Selon les autorités, ce retard s’explique par la non publication des textes d’application. Or, ce sont ces textes qui doivent préciser les modalités exactes de versement de cette allocation et les documents justificatifs à fournir.
En réalité, ce ne sont pas uniquement les textes qui font défaut. En effet, cette décision ayant été prise à la hâte, les autorités se semblent pas savoir de quelle manière rendre concrète une telle décision présidentielle. Car au moment de l’annonce, il n’y avait simplement pas de bureaux de change en Algérie. L’aéroport d’Alger a été choisi pour en ouvrir le premier du pays. L’installation de ces points de vente de devises par la Banque d’Algérie est en cours.

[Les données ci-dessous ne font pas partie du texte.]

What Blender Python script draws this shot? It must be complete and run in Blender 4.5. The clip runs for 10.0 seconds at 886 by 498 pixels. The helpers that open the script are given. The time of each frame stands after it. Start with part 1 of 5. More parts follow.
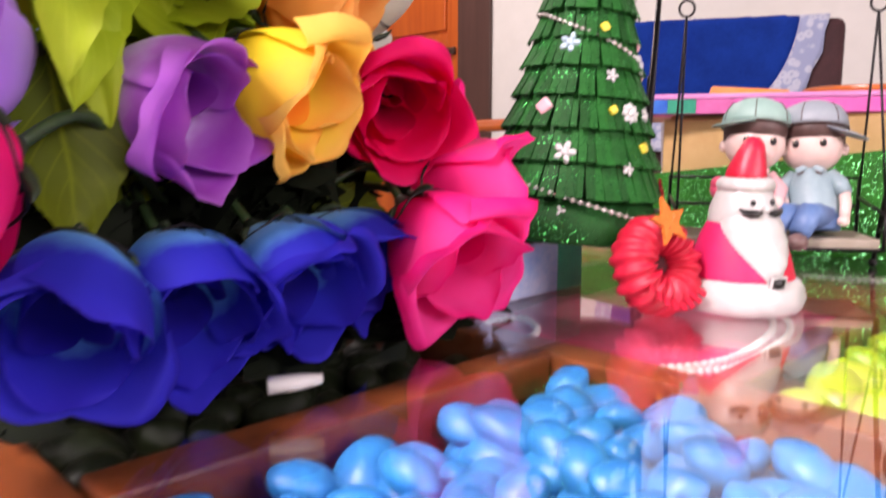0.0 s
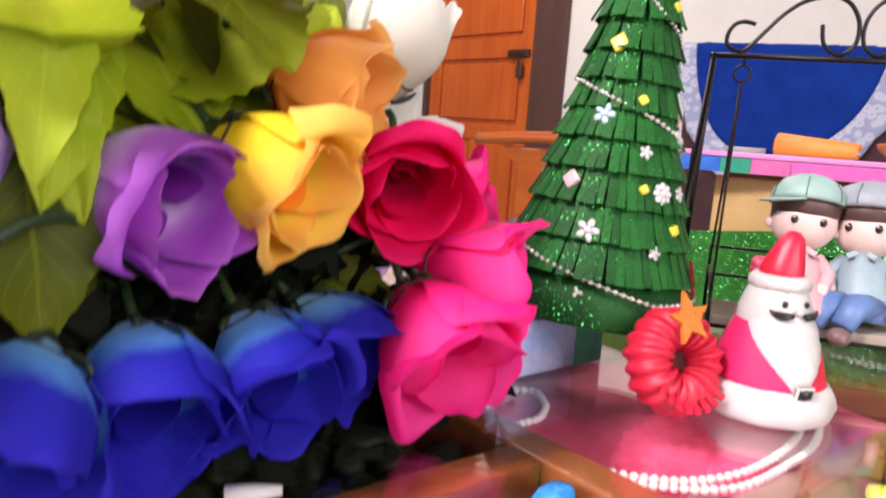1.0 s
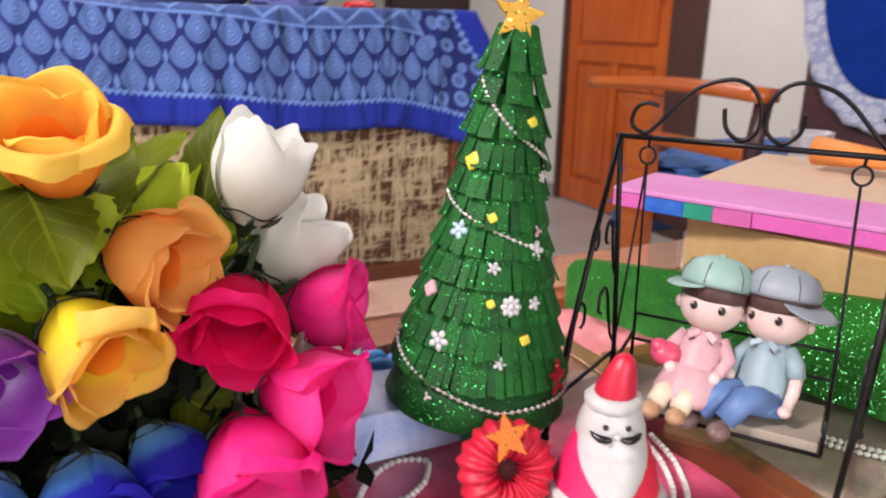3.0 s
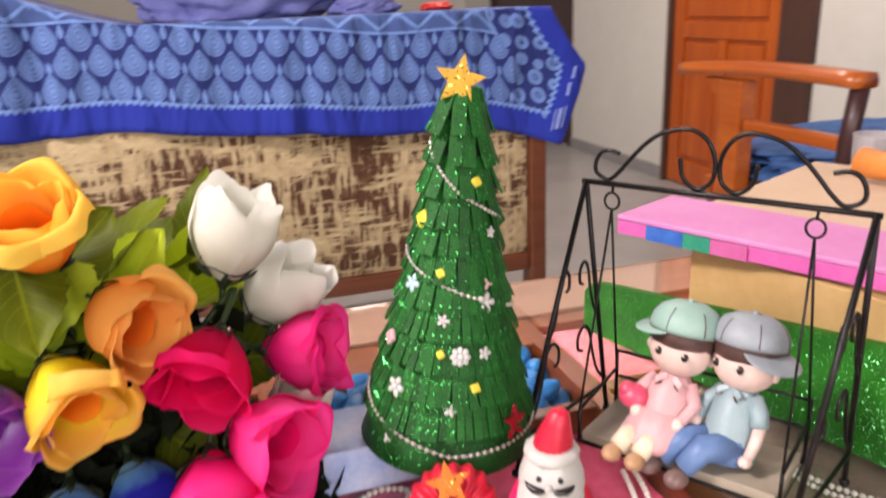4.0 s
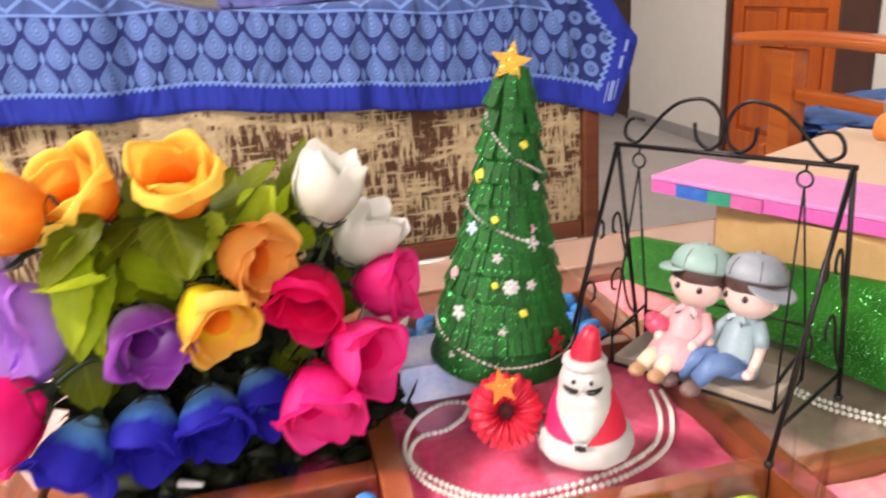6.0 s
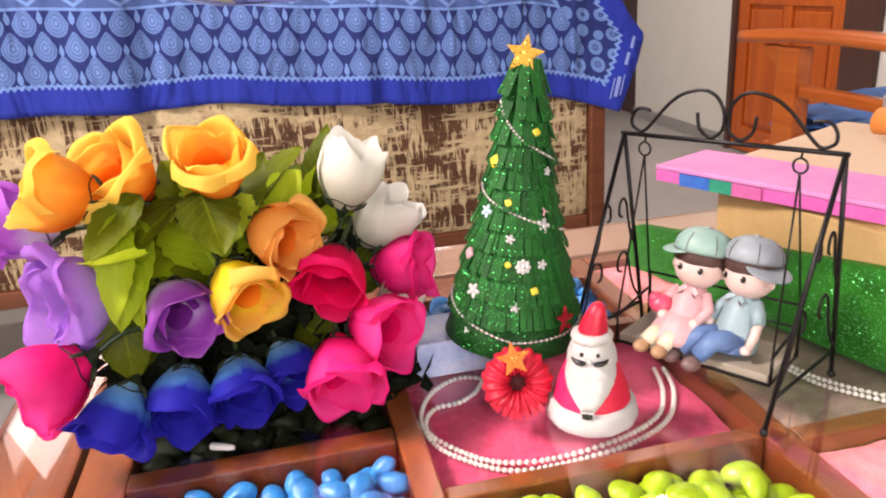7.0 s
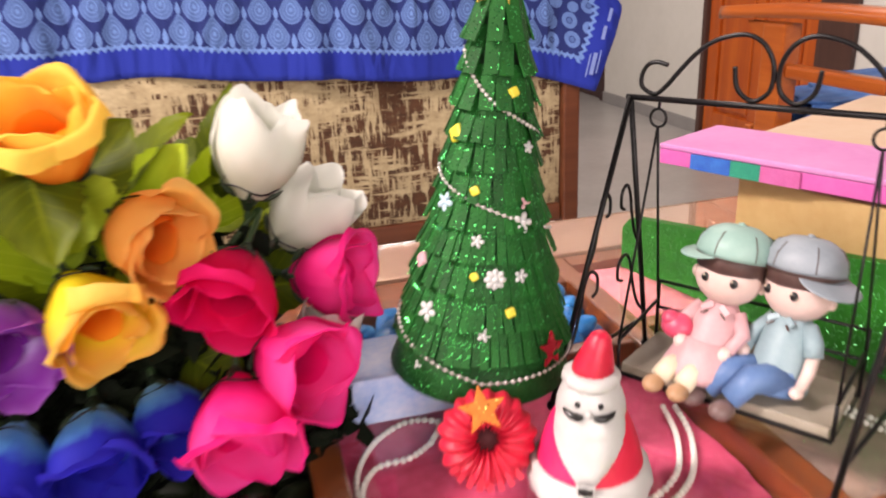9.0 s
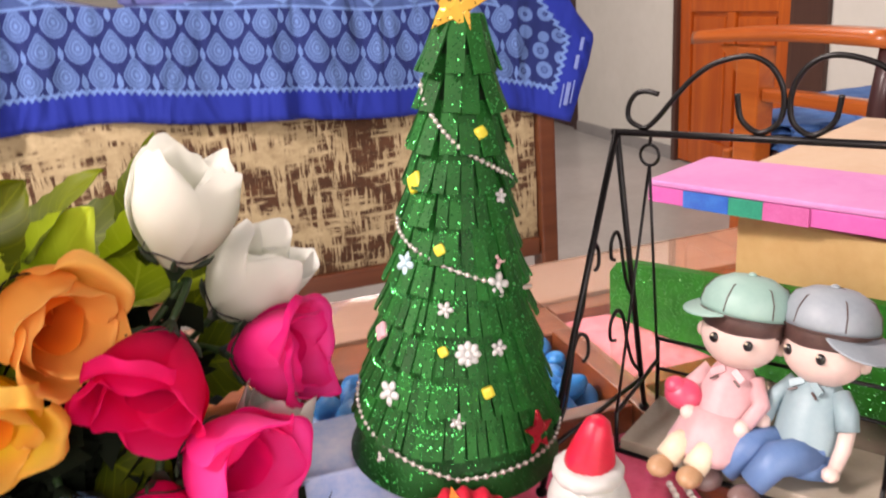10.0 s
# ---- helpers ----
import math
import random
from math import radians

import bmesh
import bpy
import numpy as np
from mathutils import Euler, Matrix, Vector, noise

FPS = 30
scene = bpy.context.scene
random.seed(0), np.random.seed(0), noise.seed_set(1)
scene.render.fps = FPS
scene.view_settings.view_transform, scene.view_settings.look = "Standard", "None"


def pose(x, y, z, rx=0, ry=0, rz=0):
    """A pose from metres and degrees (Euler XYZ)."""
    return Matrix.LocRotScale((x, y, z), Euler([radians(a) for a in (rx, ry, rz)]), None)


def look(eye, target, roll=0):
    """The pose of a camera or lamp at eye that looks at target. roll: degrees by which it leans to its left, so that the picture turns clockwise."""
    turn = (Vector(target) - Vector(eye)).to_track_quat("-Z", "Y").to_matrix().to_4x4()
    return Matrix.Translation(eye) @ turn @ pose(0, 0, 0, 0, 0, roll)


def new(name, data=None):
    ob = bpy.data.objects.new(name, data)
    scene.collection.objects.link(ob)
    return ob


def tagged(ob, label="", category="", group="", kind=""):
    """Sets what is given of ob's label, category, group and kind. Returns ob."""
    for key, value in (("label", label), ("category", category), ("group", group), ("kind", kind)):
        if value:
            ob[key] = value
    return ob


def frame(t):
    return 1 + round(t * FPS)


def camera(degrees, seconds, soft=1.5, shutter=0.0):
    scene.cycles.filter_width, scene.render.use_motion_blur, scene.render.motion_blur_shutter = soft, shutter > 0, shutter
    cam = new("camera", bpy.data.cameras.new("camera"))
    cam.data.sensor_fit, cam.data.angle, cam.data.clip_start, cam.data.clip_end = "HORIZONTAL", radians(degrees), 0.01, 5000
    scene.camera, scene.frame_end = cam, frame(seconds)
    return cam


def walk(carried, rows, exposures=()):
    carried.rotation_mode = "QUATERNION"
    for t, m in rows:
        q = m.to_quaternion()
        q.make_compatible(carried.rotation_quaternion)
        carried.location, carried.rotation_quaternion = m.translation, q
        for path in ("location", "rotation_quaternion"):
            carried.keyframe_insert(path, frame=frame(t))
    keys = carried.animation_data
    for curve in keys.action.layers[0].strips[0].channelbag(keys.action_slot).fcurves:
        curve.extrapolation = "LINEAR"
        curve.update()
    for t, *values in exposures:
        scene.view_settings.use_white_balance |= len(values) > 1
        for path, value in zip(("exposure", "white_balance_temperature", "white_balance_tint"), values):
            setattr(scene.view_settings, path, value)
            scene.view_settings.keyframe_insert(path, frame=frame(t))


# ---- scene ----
cam = camera(61.0, 10.0, soft=2.0, shutter=1.0)
PATH = [
    (0, (0.001, -0.01, 0.095), (-0.025, 1.969, -0.19), -0.0),
    (0.5, (0.01, 0.004, 0.108), (-0.01, 1.989, -0.134), 1.1),
    (1, (0.027, 0.012, 0.137), (-0.166, 1.978, -0.177), 4.1),
    (1.5, (0.047, 0.019, 0.177), (-0.189, 1.977, -0.153), 0.5),
    (2, (0.095, 0.031, 0.219), (-0.193, 1.976, -0.146), -0.3),
    (2.2, (0.118, 0.028, 0.230), (-0.232, 1.962, -0.142), 0.1),
    (3.3, (0.221, 0.042, 0.280), (-0.465, 1.819, -0.327), 0.8),
    (3.5, (0.238, 0.048, 0.291), (-0.497, 1.81, -0.306), 0.4),
    (4, (0.293, 0.066, 0.315), (-0.607, 1.741, -0.305), -2.5),
    (4.5, (0.325, 0.063, 0.311), (-0.652, 1.667, -0.377), -2.1),
    (5, (0.336, 0.039, 0.314), (-0.632, 1.653, -0.363), -2.5),
    (5.5, (0.337, 0.008, 0.319), (-0.637, 1.621, -0.351), -3.6),
    (6, (0.346, -0.028, 0.331), (-0.68, 1.551, -0.342), -4.2),
    (6.2, (0.345, -0.039, 0.331), (-0.686, 1.532, -0.355), -3.6),
    (7.3, (0.366, -0.077, 0.333), (-0.668, 1.498, -0.341), -4.1),
    (7.5, (0.37, -0.084, 0.337), (-0.66, 1.496, -0.329), -4.3),
    (8, (0.356, -0.06, 0.324), (-0.643, 1.545, -0.328), -3.9),
    (8.5, (0.318, 0.01, 0.308), (-0.662, 1.618, -0.365), -4.8),
    (9, (0.282, 0.077, 0.284), (-0.671, 1.683, -0.433), -3.0),
    (9.5, (0.261, 0.128, 0.281), (-0.658, 1.759, -0.423), -3.1),
    (10, (0.256, 0.143, 0.276), (-0.662, 1.801, -0.363), -4.7),
]
walk(cam, [(t, look(eye, target, roll)) for t, eye, target, roll in PATH],
     [(0, -0.24, 6900, 35), (1, -0.20, 6700, 28), (2.2, -0.58, 6300, 24), (3.5, -0.42, 6900, 24), (4.5, -0.29, 7200, 25), (10, -0.25, 7200, 25)])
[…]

En outre, contrairement à l’ancien système avec lequel un voyageur pouvait obtenir une allocation touristique en présentant une quittance de sortie du territoire national, suite à l’augmentation de la dotation, les règles sont devenues plus corsées. En effet, pour pouvoir en bénéficier, il faut au préalable disposer des documents justifiant un voyage confirmé à l’étranger. Le demandeur de la dotation touristique devra présenter un visa, un billet d’avion et une assurance voyage. Au Maroc, une pièce d’identité ou la carte de résidence pour les étrangers suffit.

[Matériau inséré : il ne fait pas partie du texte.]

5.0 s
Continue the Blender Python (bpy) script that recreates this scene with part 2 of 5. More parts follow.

Par ailleurs, cette allocation ne concerne, pour le moment, que ceux qui prennent l’avion ou le bateau. Quid de ceux qui passent par les frontières terrestres et qui sont pourtant très nombreux? En effet, ce sont 3,5 millions d’Algériens qui ont séjourné en Tunisie en 2024, faisant de l’Algérie, de très loin, le premier pays émetteur de touristes vers son voisin de l’Est. Ces touristes se rendent par voie terrestre chez leurs voisins.

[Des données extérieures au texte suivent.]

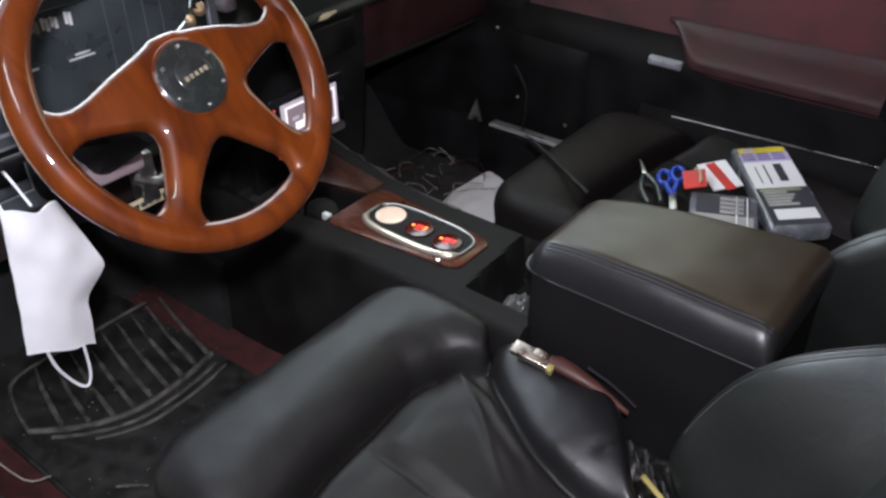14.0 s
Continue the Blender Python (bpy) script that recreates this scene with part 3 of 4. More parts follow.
# ---- passenger door ----
door = thing("passenger_door", (0.45, 0.72, 0.15), "burgundy car door panel with gold trim strips and padded armrest", "car door")
DY = 0.71
part("panel", box(-0.27, 1.20, DY, DY + 0.05, 0.385, 0.553, 0.004), "red", door, "burgundy velour upper panel")
part("top_rail", extrude([(DY - 0.004, 0.588), (DY - 0.012, 0.60), (DY - 0.012, 0.632), (DY + 0.004, 0.652), (DY + 0.07, 0.655), (DY + 0.07, 0.553), (DY, 0.553)], "x", -0.28, 1.20, 0.003), "redvinyl", door, "burgundy padded top rail")
def strip(x0, x1, cap0, cap1):
    s = part("trim_strip", box(x0, x1, DY - 0.006, DY + 0.01, 0.556, 0.585, 0.002), "brass", door, "aged gold trim strip")
    part("edge", join(box(x0, x1, DY - 0.008, DY, 0.583, 0.5875, 0.001), box(x0, x1, DY - 0.008, DY, 0.5535, 0.558, 0.001)), "chrome", s, "thin chrome edges")
    for c in (cap0, cap1):
        if c:
            part("end_cap", box(c - 0.013, c + 0.013, DY - 0.009, DY + 0.008, 0.554, 0.587, 0.003), "capgrey", s, "dull grey end cap")
strip(-0.25, 0.066, None, 0.080)
strip(0.376, 1.19, 0.386, None)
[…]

Malheureusement, les voyageurs qui prennent la route ne sont pas concernés par cette allocation touristique de 750 euros. Les autorités expliquent cette restriction par le souci d’éviter les séjours fictifs, comme les allers-retours rapides en Tunisie, effectués dans le seul but de bénéficier de cette manne et revenir avec ces devises pour exploiter l’écart de change sur le marché parallèle.
Pourquoi autant de conditions pour un montant qui s’avère globalement ridicule pour un voyage à l’étranger? Ces mesures sont censées, selon les autorités, éviter les abus et garantir que cette l’allocation serve bien à financer un voyage à l’étranger. Tout ça pour seulement 750 euros !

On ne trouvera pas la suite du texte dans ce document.